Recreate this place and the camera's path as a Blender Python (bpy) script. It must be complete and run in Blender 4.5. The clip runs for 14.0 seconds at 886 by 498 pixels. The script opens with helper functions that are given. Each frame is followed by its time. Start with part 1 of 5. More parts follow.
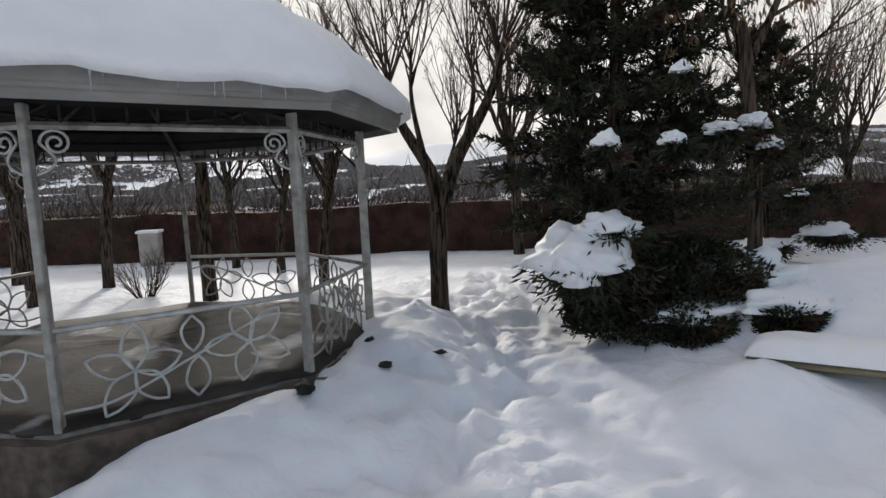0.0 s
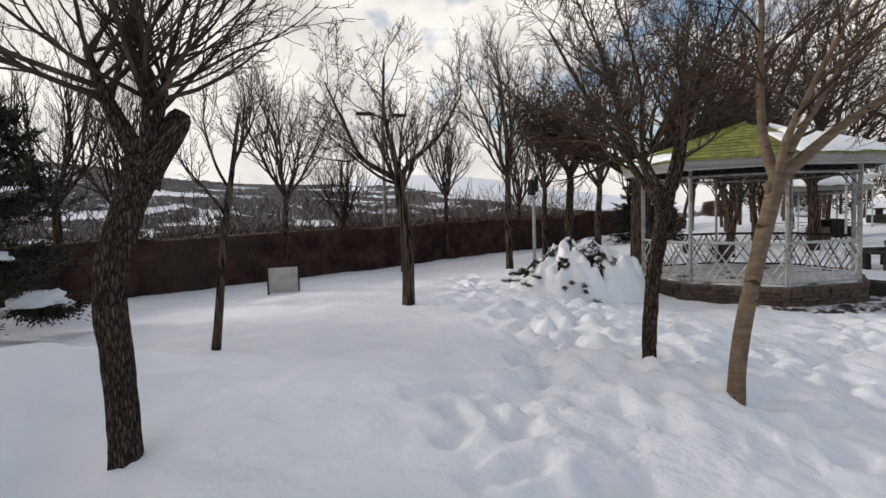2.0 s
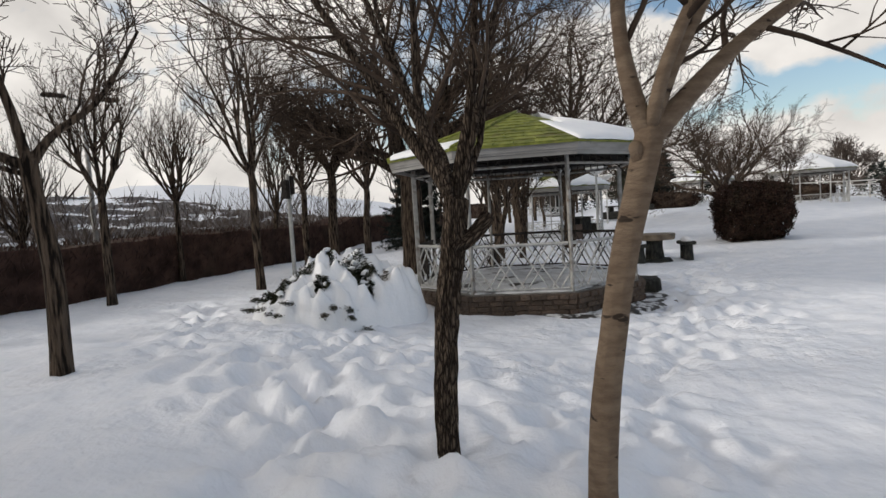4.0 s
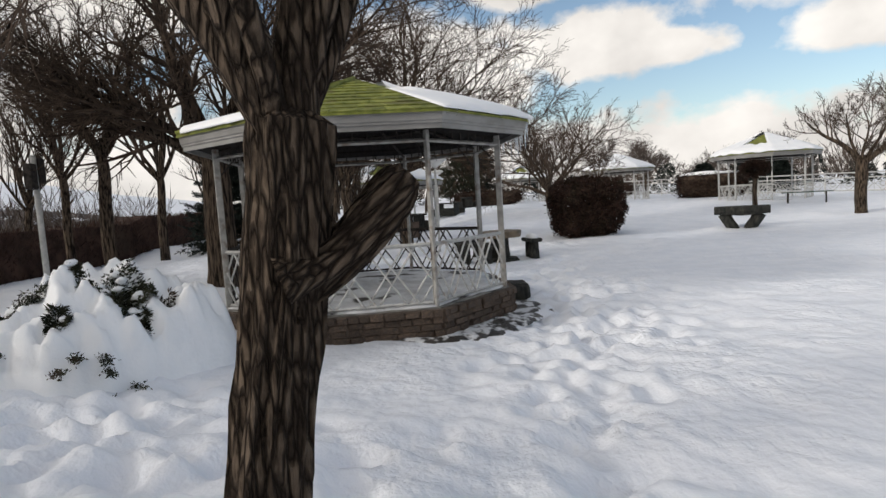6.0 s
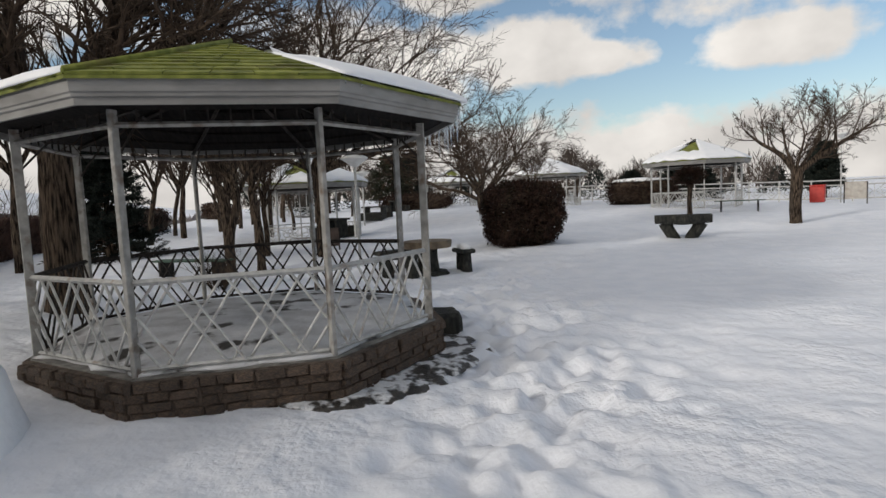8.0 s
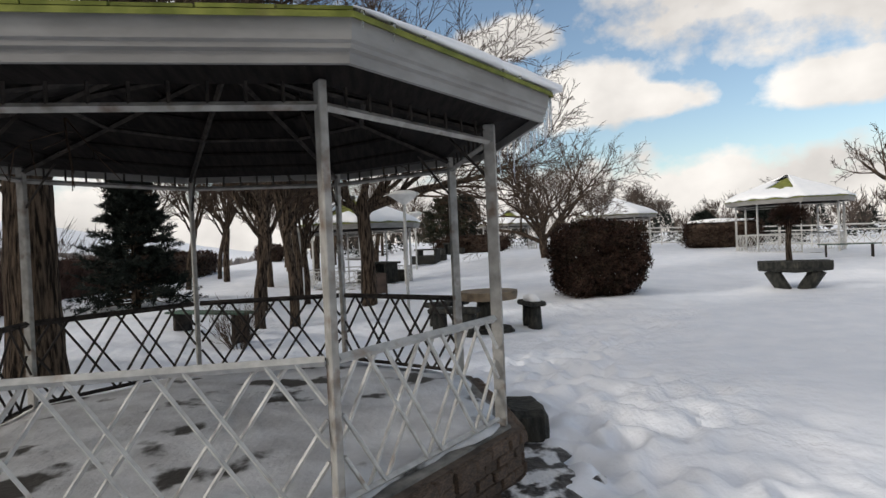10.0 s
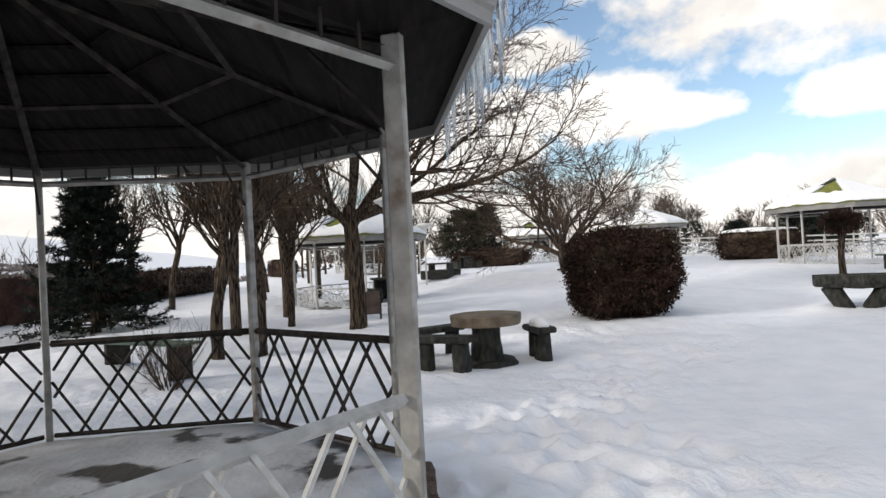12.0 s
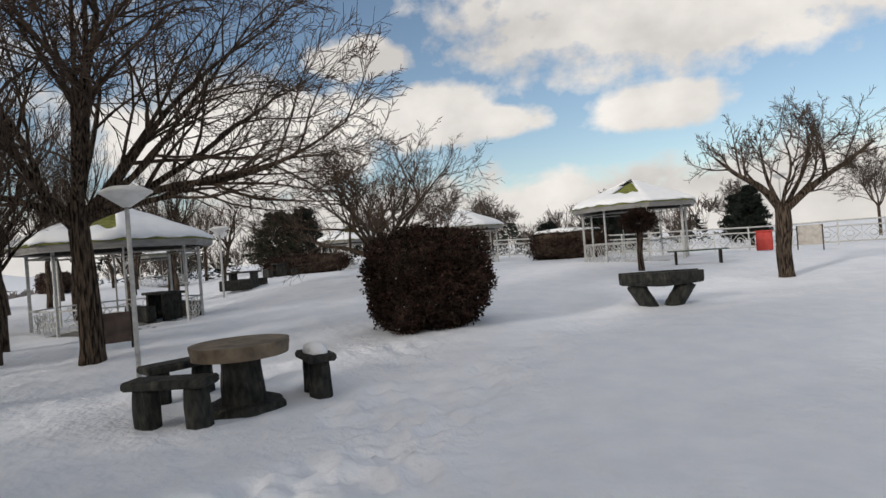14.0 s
*****
EXERCISE DESCRIPTION ▸
Repeat all of the data above word for word, minus the pictures.

TASK RESULT ▸
Recreate this place and the camera's path as a Blender Python (bpy) script. It must be complete and run in Blender 4.5. The clip runs for 14.0 seconds at 886 by 498 pixels. The script opens with helper functions that are given. Each frame is followed by its time. Start with part 1 of 5. More parts follow.
0.0 s
2.0 s
4.0 s
6.0 s
8.0 s
10.0 s
12.0 s
14.0 s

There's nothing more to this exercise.